I never saw At the Drive-In when I was young for two reasons: I lived in suburbia and I rarely went to shows at that age. A lot of us my age or younger never saw At the Drive-In for that same reason. They were one of those bands that some of us missed the boat on or were too young to fully grasp. The truth is, when they were around, the band played to small rooms that would barely sell out in the States. (An older friend of mine said the last time he saw the band, they played off campus here in Austin at a record store to about 20 people.) What about At the Drive-In leaves us all yearning for these reunion shows? Why were they so special? Some will tell you it's because "they changed the face of hardcore music," a genre for which they hated. So many bands can cite their favorite moments of an At the Drive-In record, but none of those moments have ever been re-imagined or challenged on a level worth noting since. Relationship of Command was like the Revolutionary War of hardcore records. It's an impact that forever changed the game, but one few can still recount being a part of when it landed. It's a record on a pedestal in a genre for which it didn't want to be. It took risks, fought the status quo of punk and was tossed aside in an era of nu-metal many of us would like to forget. To those who lived it and saw the spastic showcase of the band's youth would probably be disappointed in the decade of growth that happened Monday night at Red 7 in Austin.

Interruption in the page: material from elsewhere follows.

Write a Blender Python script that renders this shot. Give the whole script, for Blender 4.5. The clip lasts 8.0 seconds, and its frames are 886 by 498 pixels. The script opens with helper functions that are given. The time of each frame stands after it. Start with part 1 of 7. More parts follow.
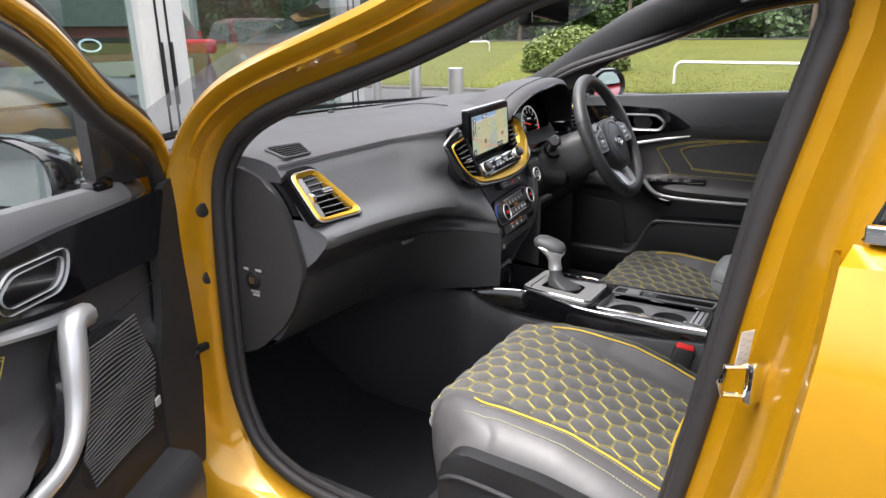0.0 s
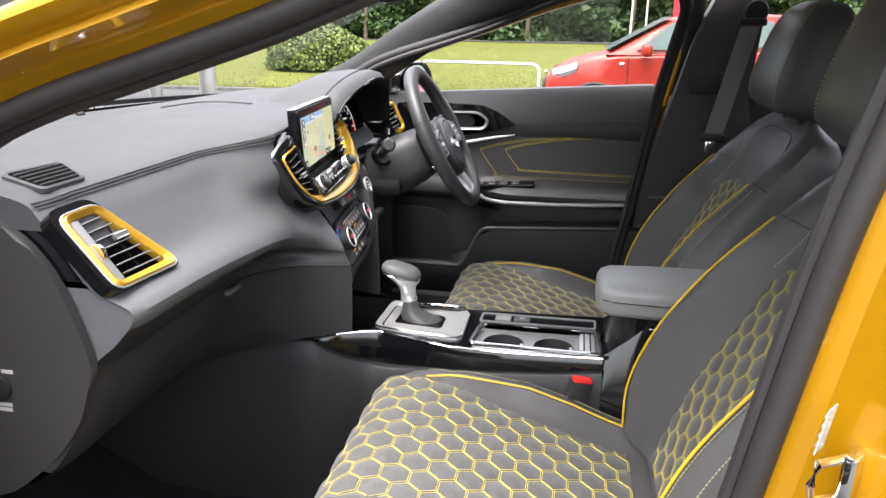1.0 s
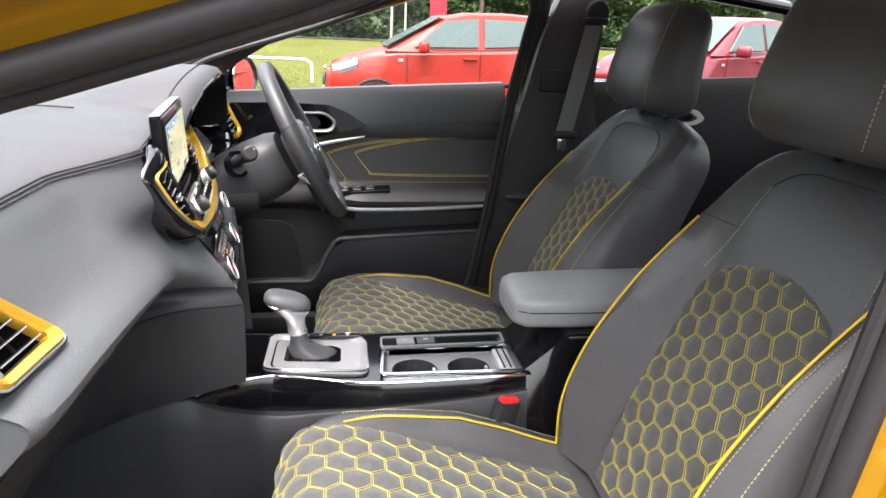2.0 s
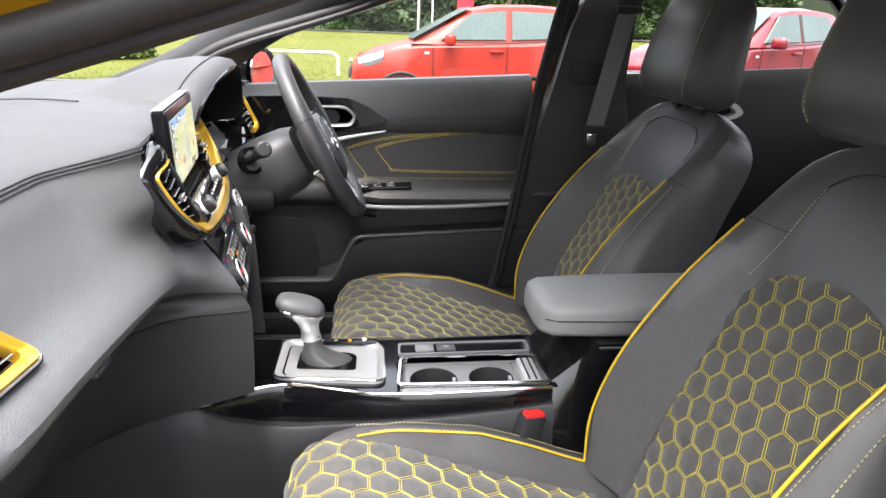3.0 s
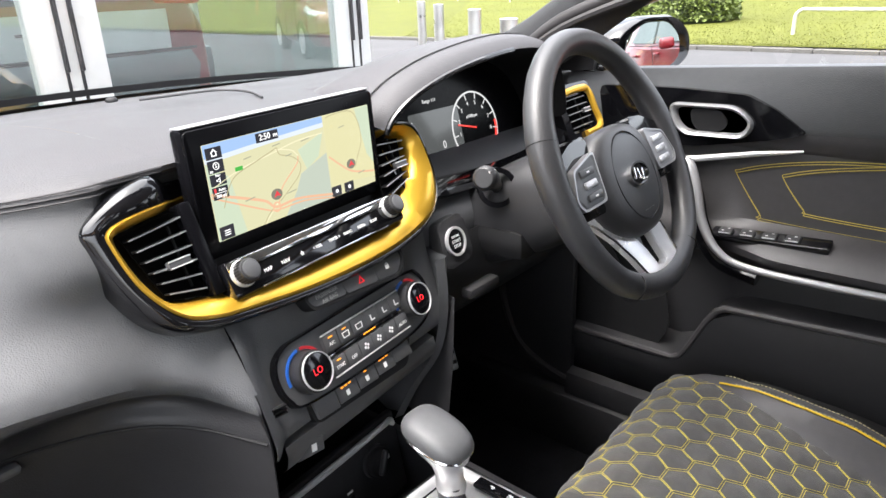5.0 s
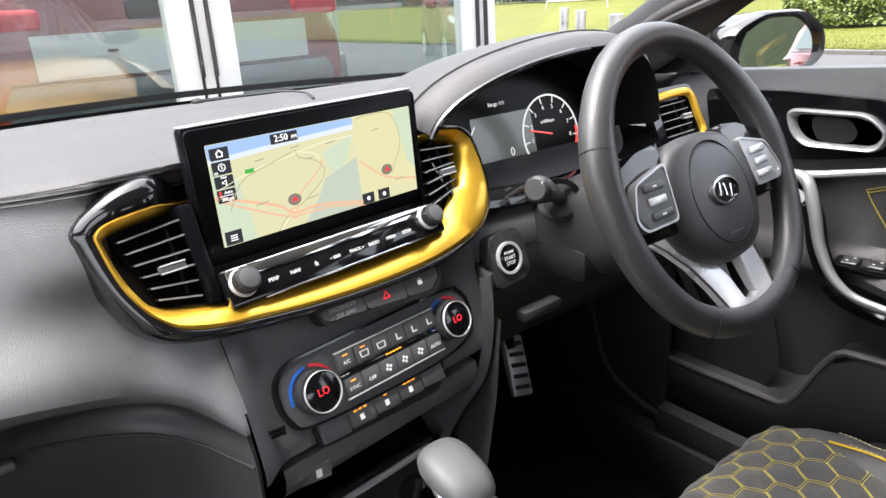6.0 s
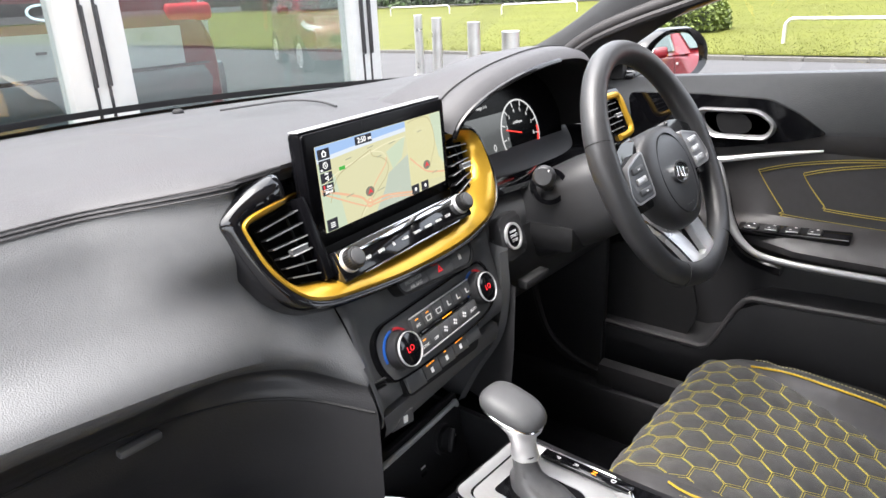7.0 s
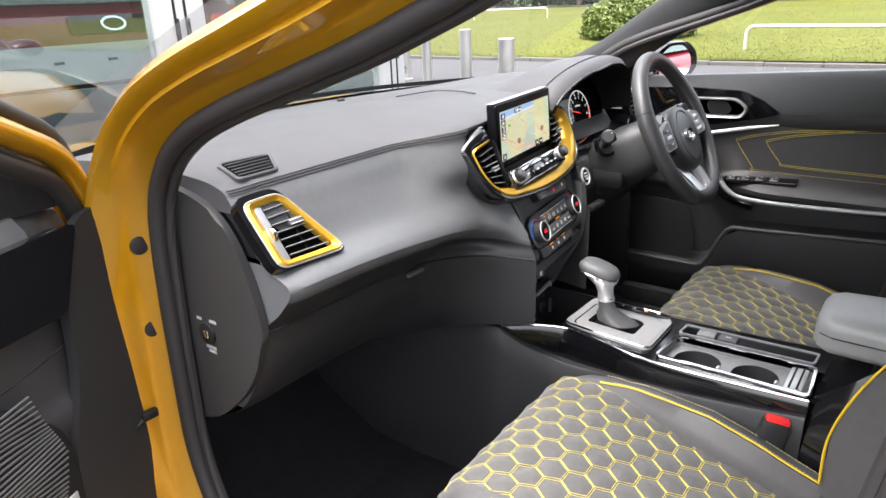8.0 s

As the band launched into "Arcarsenal," everyone went to ten and the place exploded. But after three songs in, the band decided to move along to the songs that separated them from the pack. When it came to the jam session of an extended version of "Quarantined," I realized that not only did I not care if they played "Invalid Litter Dept." at that point, I also heard the best version ever of a song that lacked the fury of most fan favorites. I thought it was the cornerstone of the set, especially following a tightly executed "Napoleon Solo" at that. I think if I was fifteen or sixteen years old, I would have been disappointed with the set list, but now that I have experienced a larger palette of music to reflect back on, the set was an even mix of perfection. I screamed my lungs out to "Enfilade" and was amazed the guys pulled out "Non Zero Possibility" before "One Armed Scissor" in the mix.
Just last week I went on a These Arms Are Snakes kick. Now, back in the day I always loved the quick spastic hits and larger than life rockers the guys had to offer, but as I was shuffling through songs, I noticed my love in all the slow burners or enormous builds and swells the band offered in their time. It hit me on the afternoon drive to work flipping from "Tracing/Your Pearly Whites" and "Ethric Double" instead of "The Shit Sisters" to "The Blue Rose" that my tastes really had changed. The college years of indie pop and nights falling asleep to post-rock that came after discovering punk and hardcore in my youth evolved my tastes for the better and in that challenge, I grew into a better understanding of what punk rock really can be - defined past what history, elitist crust punks and the general media of "know-it-alls" that we all learned about the term from when we were naive. As At the Drive-In flawlessly strode through "Quarantined," it hit me how over traditional punk rock I truly was. While I thought I was going crazy with emotions of the show walking back to my car, I immediately called my friend, and he shared the same sentiments.
I wasn't crazy. I had grown up. I'm no longer a kid who is searching for what punk rock is or isn't. I've grown to see and experience what it can be and what it grows into as a term. It's not spin kicks. It's not crowd surfing. It's not seeing how many stage dives you can do to one Gorilla Biscuits song (though I would like to know who holds that record). It's not not selling out. The most punk rock thing any band can do, whether they succeed or fail, is to be themselves. That's what's really behind some of the most heralded records - a bunch of youth with nothing to lose and everything to try on their own terms. If that's the idea in the beginning, generally those same artists will continue to push that idea as their career moves on. You either recognize that, or you'll forever be stuck in the past. If you do get held back with mental expectations, you should know that special moments are created, but they are rarely ever re-created. The members of At the Drive-In have long moved on from something special they once gave to the music world who half ignored them, and as my friend said of the more toned down show Monday night: "At least they didn't come out and fake it."
I'm not writing this to tell you that At the Drive-In's reunion was a bust, because it wasn't whatsoever. If you have a ticket or a way to see this, go see it and sing your heart out. Just know that you're not seeing young musicians deconstructing a genre of music. You're going to see a band play their work better than it was ever recorded since recording and writing pieces of music well removed from their young career. Monday night I saw At the Drive-In play the set I believe they always wanted to play. They performed their songs the way they were intended from the moment they were pieced together, but never came into fruition because the musicians didn't have a decade of experience and practice at their craft behind them. There's a part of me that's disappointed I never got to see what some will deem as the "glory days," but there's a bigger part of me that's glad he saw a group of musicians perfect the chops they fought hard to at least bring attention to so long ago. Take that statement as you will, leave your expectations of the past at the venue door and enjoy the moment until the station is no longer operational once again.